しかし、明治維新後、江戸幕府の崩壊とともに、書物問屋制度も大きく変化した。江戸時代には、幕府の許可を得た問屋だけが出版・販売できる仕組みだったが、新政府は出版の自由化を進め、多くの旧書物問屋が廃業を余儀なくされた。須原屋市兵衛も例外ではなく、江戸時代の体制下で繁栄した書籍業者の多くが姿を消していった。
須原屋伊八と浦和須原屋書店の誕生
こうした激動の時代の中、須原屋一族の一部は新たな書籍業の道を模索し、明治9年(1876年)、浅草の須原屋伊八が貸店舗として創業 したのが、現在の浦和須原屋書店の始まりである。
須原屋伊八もまた、江戸期の須原屋の分派の一つであり、学問書や実用書を取り扱っていた。その流れが埼玉に根付き、須原屋書店として地域に定着したのである。
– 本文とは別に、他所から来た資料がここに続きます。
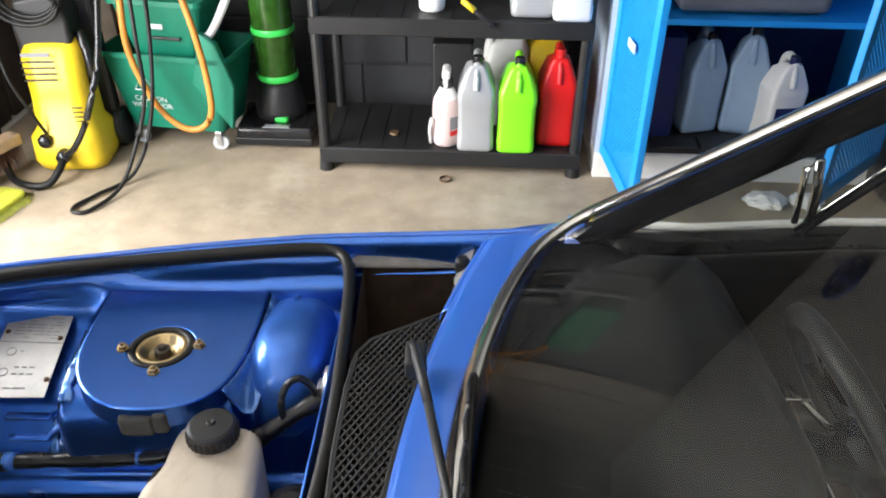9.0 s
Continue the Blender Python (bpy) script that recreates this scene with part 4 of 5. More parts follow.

つまり、浦和須原屋書店は須原屋市兵衛の直系ではないが、須原屋一族の出版文化を継承する存在である ということになる。
須原屋書店は、単なる地域の老舗書店ではなく、江戸時代から続く「知のインフラ」を受け継ぐ存在である。
今、大河ドラマ『べらぼう』を通じて須原屋市兵衛が注目されることは、歴史の一つの転換点を私たちが振り返る機会でもある。浦和須原屋書店が今も営業を続けていることこそ、江戸時代から受け継がれてきた知の文化が生き続けている証なのである。